It is true these fourteen millions and a half (in round numbers) have not been lost for all the world. The nephews of the Popes have pocketed a good round sum. About a third has been swallowed up by what is called the general interests of the Roman Catholic faith. It has been proved that the religious wars have cost the Popes at least four millions; and the farmers of Ancona and Forlì are still paying out of the produce of their fields for the faggots used to burn the Huguenots. The churches of which Rome is so proud have not been paid for entirely by the tribute of Catholicism at large. There are certain remnants of accounts, which were at the cost of the Roman people. The Popes have made more than one donation to those poor religious establishments, which possess no more than £20,000,000 worth of property in the world. The expenses lumped together under the head of Allocations for Public Worship add something short of £900,000 sterling to the national debt. Foreign occupation, and more particularly the invasion of the Austrians in the north, has burdened the inhabitants with a million sterling. Add the money squandered, given away, stolen, and lost, together with £1,360,000 paid to bankers for commission on loans, and you have an account of the total of the debt, excepting perhaps a million and a half or so, of which the unexplained and inexplicable disbursement does immortal honour to the discretion of the ministers.

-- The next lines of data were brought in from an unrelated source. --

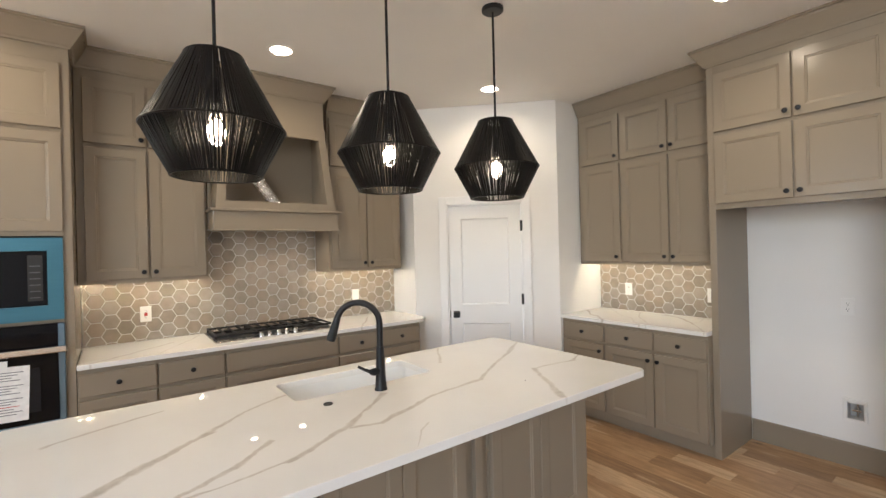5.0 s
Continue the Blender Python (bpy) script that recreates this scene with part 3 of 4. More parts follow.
for i in range(5):
    part("control_knob", lathe([(0.021, 0.012), (0.021, 0.018), (0.017, 0.020), (0.016, 0.040), (0.012, 0.043)], 18), CHROME, ck, "polished steel knob", at=(-0.13 + i * 0.065, -0.205 + (0.02 if i % 2 else 0.0), 0), smooth=True)

# wall units
G2 = "wall cabinets of the range wall"
upper_cabinet("wall_cabinet", "taupe painted two-row wall cabinet beside the range hood", pose(1.812, YU, 0), 0.755, [(0.035, 0.355, "L"), (0.392, 0.355, "R")], 1.372, 2.300, 2.735, group=G2)
upper_cabinet("wall_cabinet", "taupe painted two-row wall cabinet beside the pantry wall", pose(3.522, YU, 0), 0.735, [(0.012, 0.353, "L"), (0.367, 0.353, "R")], 1.372, 2.300, 2.735, group=G2)


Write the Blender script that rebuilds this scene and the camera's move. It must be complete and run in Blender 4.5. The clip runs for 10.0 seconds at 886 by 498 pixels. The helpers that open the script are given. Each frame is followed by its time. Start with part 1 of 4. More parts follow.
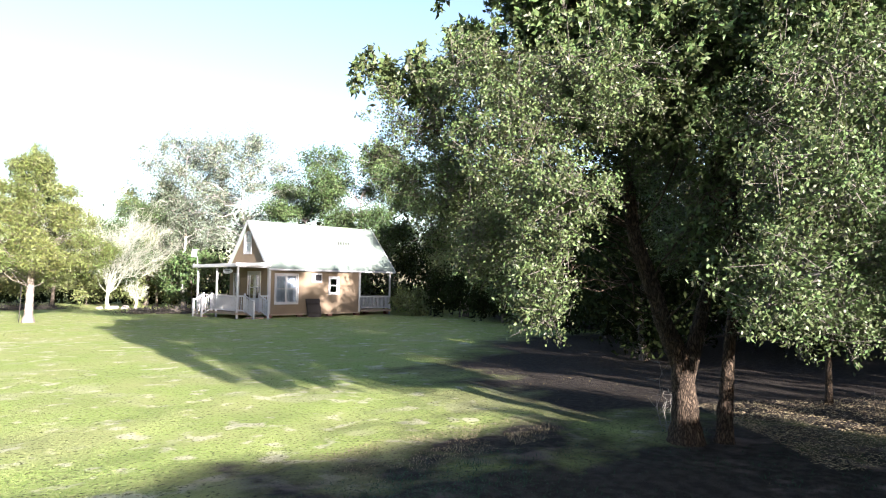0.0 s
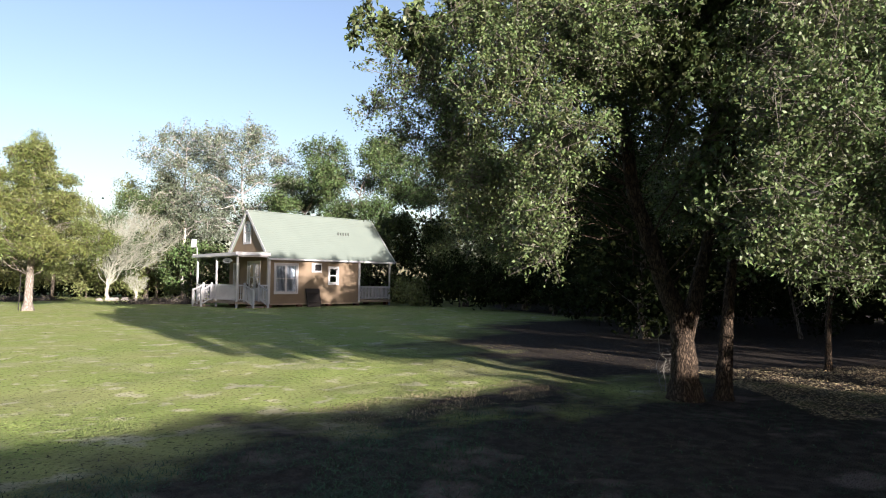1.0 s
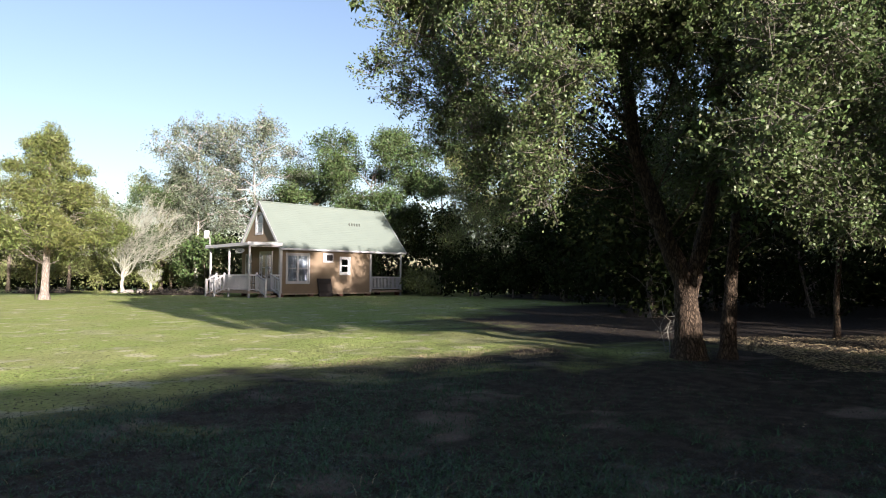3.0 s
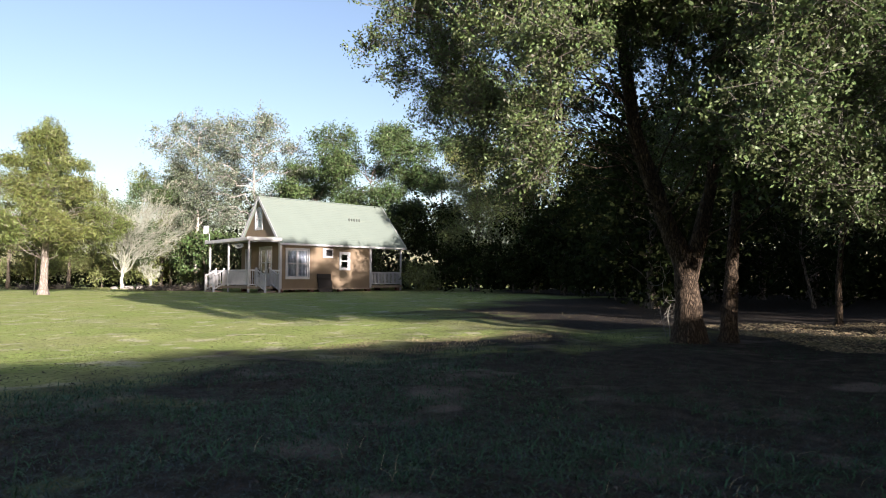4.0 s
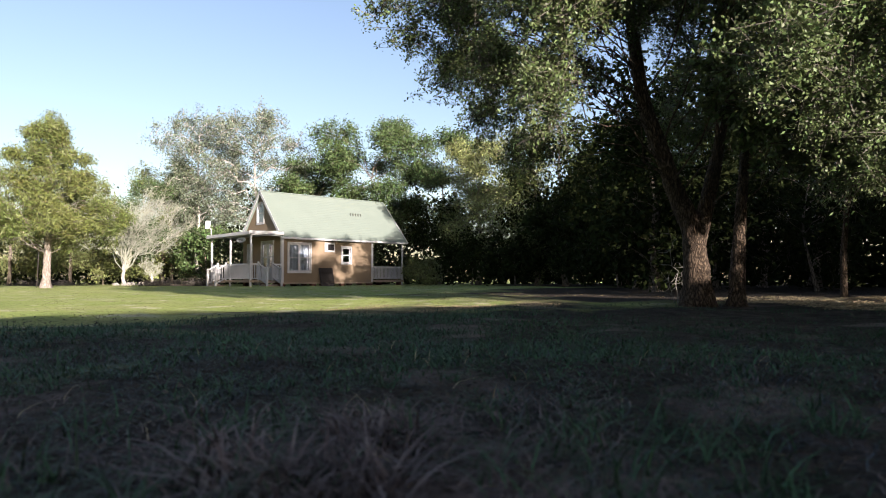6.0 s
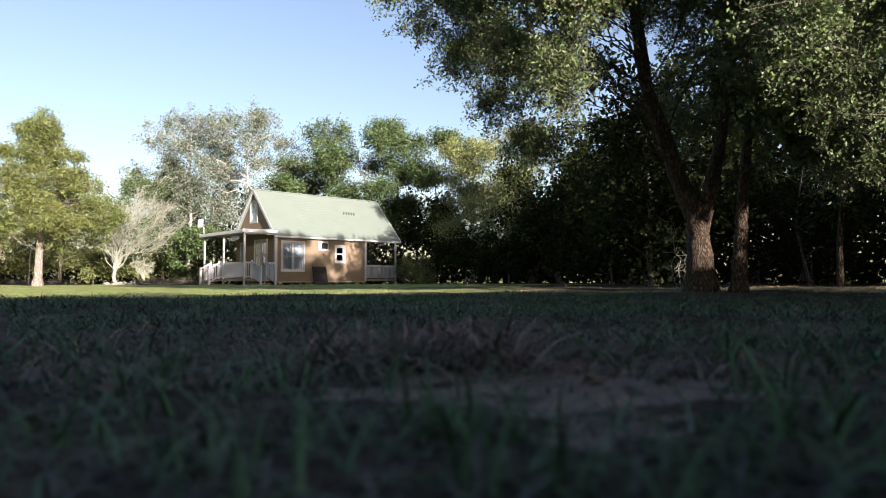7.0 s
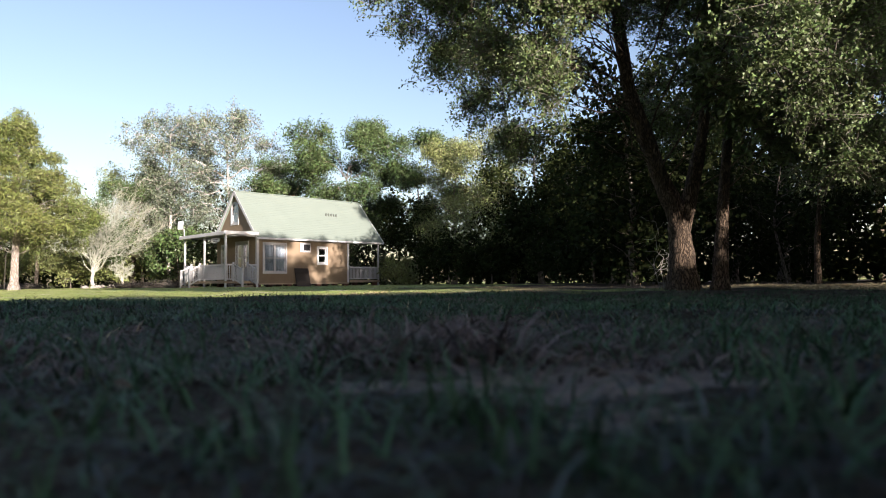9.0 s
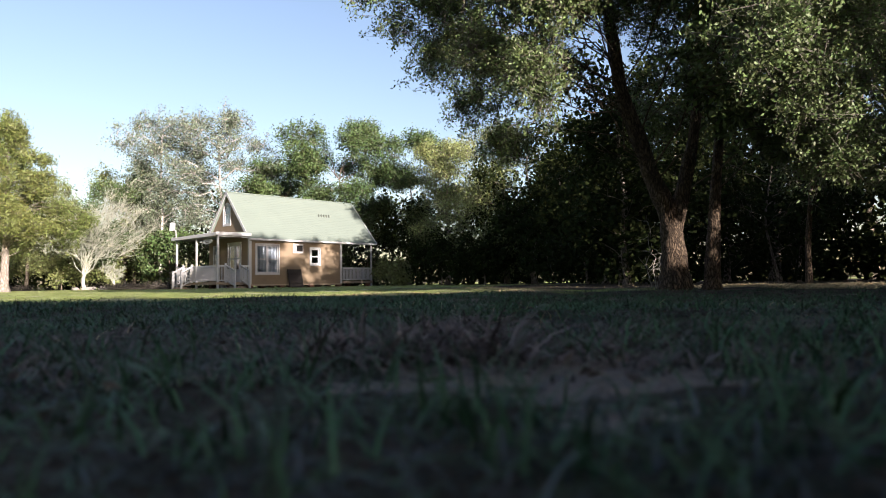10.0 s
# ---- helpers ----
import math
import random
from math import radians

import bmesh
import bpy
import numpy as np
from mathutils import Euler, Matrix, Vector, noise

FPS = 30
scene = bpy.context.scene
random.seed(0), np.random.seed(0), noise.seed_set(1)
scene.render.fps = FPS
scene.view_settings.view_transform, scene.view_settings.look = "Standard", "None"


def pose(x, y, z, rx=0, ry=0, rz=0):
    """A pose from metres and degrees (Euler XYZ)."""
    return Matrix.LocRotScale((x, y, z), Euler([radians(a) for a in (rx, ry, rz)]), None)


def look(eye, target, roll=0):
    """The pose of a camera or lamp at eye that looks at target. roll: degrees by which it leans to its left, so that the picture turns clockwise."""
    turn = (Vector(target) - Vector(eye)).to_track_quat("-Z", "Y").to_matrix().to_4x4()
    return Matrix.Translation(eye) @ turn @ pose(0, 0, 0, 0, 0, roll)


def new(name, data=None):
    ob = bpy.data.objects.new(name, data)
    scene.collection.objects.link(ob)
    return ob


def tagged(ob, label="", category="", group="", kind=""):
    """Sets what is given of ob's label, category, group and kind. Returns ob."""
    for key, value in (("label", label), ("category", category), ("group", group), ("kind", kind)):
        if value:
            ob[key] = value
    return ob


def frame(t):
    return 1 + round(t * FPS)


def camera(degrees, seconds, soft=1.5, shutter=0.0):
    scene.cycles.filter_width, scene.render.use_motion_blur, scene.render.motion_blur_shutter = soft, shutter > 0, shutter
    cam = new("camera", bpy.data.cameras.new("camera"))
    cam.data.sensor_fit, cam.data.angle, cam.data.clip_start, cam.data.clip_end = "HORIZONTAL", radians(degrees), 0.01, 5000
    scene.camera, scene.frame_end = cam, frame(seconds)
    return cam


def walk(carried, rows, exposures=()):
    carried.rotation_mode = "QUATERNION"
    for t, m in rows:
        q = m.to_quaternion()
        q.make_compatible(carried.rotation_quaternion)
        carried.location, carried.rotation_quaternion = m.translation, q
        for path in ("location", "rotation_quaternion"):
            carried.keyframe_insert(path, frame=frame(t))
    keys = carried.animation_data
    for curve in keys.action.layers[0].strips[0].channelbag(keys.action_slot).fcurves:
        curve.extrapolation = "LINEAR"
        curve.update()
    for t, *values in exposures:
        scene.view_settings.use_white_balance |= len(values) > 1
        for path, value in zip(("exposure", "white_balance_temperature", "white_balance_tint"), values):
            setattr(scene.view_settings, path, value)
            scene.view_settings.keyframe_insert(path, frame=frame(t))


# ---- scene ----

Since the restoration of Pius IX., an approach to respect for public opinion has forced the Pontifical Government to publish some sort of accounts. It does not render them to the nation, but to Europe, knowing that Europe is not curious in the matter, and will be easily satisfied. A few copies of the annual Budget are published; they are certainly not in everybody's reach. The statement of receipts and expenditure is prodigiously laconic. I have now before me the estimates prepared for 1858, in four pages, the least blank of which contains just fourteen lines. The Finance Minister sums up the receipts and the outgoings, both ordinary and extraordinary. Under the head of Receipts, he lumps the whole of "the direct contributions, and the State property, 3,201,426 scudi."
Under the head of Expenditure, we read "Commerce, Fine Arts, Agriculture, Manufactures, and Public Works, 601,764 scudi." A tolerable lump, this.
This powerful simplification of accounts enables the Minister to perform some capital tricks of financial sleight of hand. Supposing, for instance, the Government wants half a million of scudi for some mysterious purpose, nothing is easier than to bring their direct contributions in as having paid half a million less than they really have. What will Europe ever know about the matter?
"Speech is silver, but silence is gold."
Successive Finance Ministers at Rome have all adopted this device, even when they are forced to speak, they have the art of not saying the very thing the country wants to hear.
In almost all civilized countries the nation enjoys two rights which seem perfectly just and natural. The first is that of voting the taxes, either directly or through the medium of its deputies; the second, that of verifying the expenditure of its own money.
In the Papal kingdom, the Pope or his Minister says to the citizens, "Here is what you have to pay!" And he takes the money, spends it, and never more alludes to it except in the vaguest language.
Still, in order to afford some sort of satisfaction to the conscience of Europe, Pius IX. promised to place the finances under the control of a sort of Chamber of Deputies. Here is the text of this promise, which figured, with many others, in the Motu Proprio of the 12th of September, 1849.
"A Consulta di Stato for the Finances is established. It will be heard on the estimates of the forthcoming year. It will examine the balance of accounts for the previous year, and sign the vote of credit. It will give its advice on the establishment of new, or the reduction of old taxes; on the better distribution of the general taxation; on the measures to be taken for the improvement of commerce, and in general on all that concerns the interests of the public Treasury.